Peter Snayers | The Munich Affair | 1636(?)
As the later editions of Warhammer began to 'move forward the story-line' (an oddly redundant and linear notion) and introduce increasing amounts of blackpowder, whilst simultaneously later editions of 40k began to move backwards from the original sci-fi underpinnings and introduce ever increasing amounts of religiosity and superstition as the settings primal cause and driver.  The two 'hammers begin to more than just bleed over the edges during the period that The War Hound and the Worlds Pain is set, but attempt to occupy much of the same historical-imaginary space, although - double-headed eagles aside - without the direct historical references.

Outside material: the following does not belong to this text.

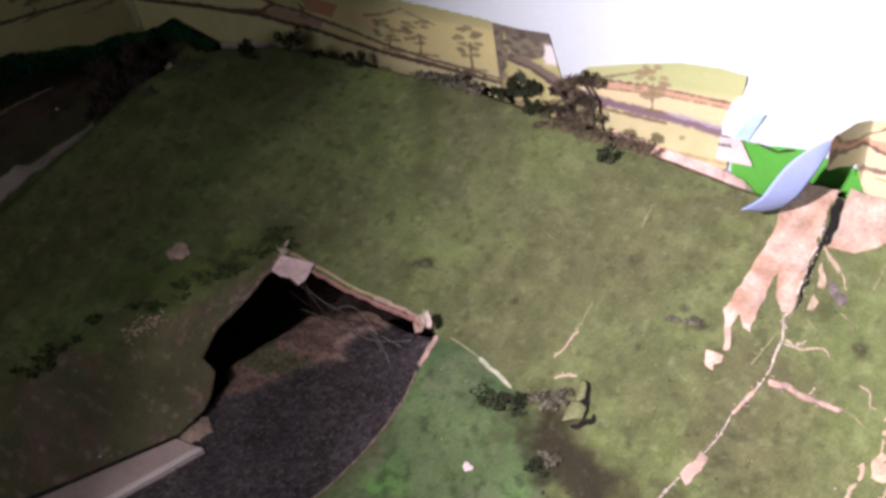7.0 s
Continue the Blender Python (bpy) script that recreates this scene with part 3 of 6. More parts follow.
class Print:
    """Paints fields, hedges and trees on a sheet of paper; u along it, v up."""

    def __init__(self, u, v, base):
        self.u, self.v = u, v
        self.n1, self.n2, self.n3 = fbm(u, v, 0.03, 4, 1), fbm(u, v, 0.008, 3, 4), fbm(u, v, 0.0035, 3, 6)
        self.rgb = np.empty((len(u), 3))
        self.rgb[:] = base
        self.put(ramp(0.40, 0.65, self.n1) * 0.35, np.array(base) * (0.80, 0.84, 0.75))
        self.put(ramp(0.50, 0.70, self.n2) * 0.25, np.array(base) * (1.15, 1.12, 1.2))

    def put(self, mask, colour):
        self.rgb[:] = self.rgb * (1 - mask[:, None]) + np.asarray(colour) * mask[:, None]

    def line(self, path, width, colour, rag=0.0025, strong=1.0):
        d, _, _ = nearest(path, self.u, self.v, closed=False)
        self.put(strong * (1 - ramp(width * 0.35, width * 0.75, d + rag * (self.n3 - 0.5) + 0.4 * width * (self.n2 - 0.5))), colour)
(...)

We could read parallels between the Mittlemarch of  The War Hound and the Worlds Pain and Warpspace of Warhammer 40,000 - a physically messed up liminal space that transgress the laws of physics, where mythical entities play. Both von Bek and The Emperor make calls to enlightenment values, humanism, atheism and rationality. Warhammers tiresome romantic neo-reactionary trope of degrading those ideals into just another aspect of irrationality, seems born more a commercial requirement to keep the Law|Chaos conflict raging eternally than an attempt to express Counter-Enlightment philosophies, perhaps there is no difference, the resulting regression of reason into fascism is the same. Fortunately Moorcock is under no pressure to keep this narrative universe of cosmic warfare going ad-infinitum, so can end his story with humanity in triumph.

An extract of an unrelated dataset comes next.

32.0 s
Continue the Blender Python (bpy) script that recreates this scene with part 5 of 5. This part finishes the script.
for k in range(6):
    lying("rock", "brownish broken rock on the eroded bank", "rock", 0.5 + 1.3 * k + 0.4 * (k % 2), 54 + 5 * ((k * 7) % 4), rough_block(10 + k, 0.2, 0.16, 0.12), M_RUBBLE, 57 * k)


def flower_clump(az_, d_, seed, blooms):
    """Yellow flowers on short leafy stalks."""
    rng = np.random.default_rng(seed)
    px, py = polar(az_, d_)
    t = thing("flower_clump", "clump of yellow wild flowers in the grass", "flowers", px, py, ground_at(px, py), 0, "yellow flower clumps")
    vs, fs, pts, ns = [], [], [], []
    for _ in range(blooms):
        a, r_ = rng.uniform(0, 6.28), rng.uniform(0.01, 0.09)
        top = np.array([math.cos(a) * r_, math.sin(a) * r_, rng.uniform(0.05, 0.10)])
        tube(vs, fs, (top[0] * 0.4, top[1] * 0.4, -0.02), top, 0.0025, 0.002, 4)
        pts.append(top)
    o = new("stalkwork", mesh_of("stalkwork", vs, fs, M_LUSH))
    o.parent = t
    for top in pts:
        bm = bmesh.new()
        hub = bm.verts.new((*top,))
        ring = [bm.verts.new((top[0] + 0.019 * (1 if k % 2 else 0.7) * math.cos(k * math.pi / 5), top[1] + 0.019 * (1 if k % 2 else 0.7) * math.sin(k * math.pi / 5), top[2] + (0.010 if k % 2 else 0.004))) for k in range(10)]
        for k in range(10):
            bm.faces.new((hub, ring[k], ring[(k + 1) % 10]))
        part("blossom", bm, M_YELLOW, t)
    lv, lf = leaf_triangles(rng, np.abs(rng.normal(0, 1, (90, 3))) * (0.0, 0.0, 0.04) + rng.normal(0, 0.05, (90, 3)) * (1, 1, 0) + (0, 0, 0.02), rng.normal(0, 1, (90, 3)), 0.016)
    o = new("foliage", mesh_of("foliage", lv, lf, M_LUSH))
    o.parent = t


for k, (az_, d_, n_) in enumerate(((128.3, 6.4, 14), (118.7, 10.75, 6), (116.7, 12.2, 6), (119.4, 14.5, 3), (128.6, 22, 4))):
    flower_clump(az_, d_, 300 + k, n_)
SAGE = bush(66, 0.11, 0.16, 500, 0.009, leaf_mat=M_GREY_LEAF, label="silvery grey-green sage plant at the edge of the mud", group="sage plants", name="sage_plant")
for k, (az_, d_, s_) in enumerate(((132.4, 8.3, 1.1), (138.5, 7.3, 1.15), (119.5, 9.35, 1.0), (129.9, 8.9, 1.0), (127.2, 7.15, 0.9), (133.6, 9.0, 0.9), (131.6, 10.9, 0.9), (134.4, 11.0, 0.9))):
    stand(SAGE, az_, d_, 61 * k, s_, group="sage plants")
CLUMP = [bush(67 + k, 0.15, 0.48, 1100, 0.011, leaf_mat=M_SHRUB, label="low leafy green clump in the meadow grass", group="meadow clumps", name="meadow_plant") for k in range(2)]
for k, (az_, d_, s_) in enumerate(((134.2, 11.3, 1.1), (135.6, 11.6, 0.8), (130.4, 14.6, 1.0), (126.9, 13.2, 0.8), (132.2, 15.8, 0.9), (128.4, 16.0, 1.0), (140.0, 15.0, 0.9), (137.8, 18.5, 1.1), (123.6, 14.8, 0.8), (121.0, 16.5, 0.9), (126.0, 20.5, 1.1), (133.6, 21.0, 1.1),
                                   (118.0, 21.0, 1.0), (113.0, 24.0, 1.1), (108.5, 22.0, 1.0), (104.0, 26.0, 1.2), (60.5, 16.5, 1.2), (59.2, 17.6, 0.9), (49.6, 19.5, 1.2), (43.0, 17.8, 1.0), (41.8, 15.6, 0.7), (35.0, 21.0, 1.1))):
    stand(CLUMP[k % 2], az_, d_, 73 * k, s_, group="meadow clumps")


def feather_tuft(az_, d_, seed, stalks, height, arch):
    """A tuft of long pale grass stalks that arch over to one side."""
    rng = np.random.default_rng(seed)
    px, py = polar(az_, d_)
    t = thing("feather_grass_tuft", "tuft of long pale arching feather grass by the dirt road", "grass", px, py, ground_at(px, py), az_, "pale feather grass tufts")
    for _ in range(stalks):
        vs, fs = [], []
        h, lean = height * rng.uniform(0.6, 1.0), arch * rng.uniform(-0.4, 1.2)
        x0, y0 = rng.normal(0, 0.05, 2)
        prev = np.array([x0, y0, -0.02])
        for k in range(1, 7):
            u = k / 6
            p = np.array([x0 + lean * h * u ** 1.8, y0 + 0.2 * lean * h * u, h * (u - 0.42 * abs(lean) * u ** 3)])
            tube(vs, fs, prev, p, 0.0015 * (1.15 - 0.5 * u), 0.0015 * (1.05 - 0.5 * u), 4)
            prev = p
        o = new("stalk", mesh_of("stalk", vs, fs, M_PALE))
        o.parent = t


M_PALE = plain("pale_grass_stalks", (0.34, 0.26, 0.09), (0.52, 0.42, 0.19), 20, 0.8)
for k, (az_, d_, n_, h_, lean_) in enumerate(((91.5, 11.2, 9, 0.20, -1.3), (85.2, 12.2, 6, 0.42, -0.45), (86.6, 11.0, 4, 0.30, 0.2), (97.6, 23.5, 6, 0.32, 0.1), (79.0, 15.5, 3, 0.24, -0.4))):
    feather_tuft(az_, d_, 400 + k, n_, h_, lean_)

With The War Hound and the Worlds Pain Moorcock like C.S. Lewis's Narnia or Phillip Pullmans Dark Materials, is using fantasy to create allegory in plain sight, than J.R.R. Tolkiens carefully crafted catholic ethical 'sub-creation' or Games Workshops vacant encrusted aesthetic spectacle, and has the courage to grab the historical-imaginary of religious conflict by the throat and so produce a fable that feels at once more visceral and worldly but also literary and human.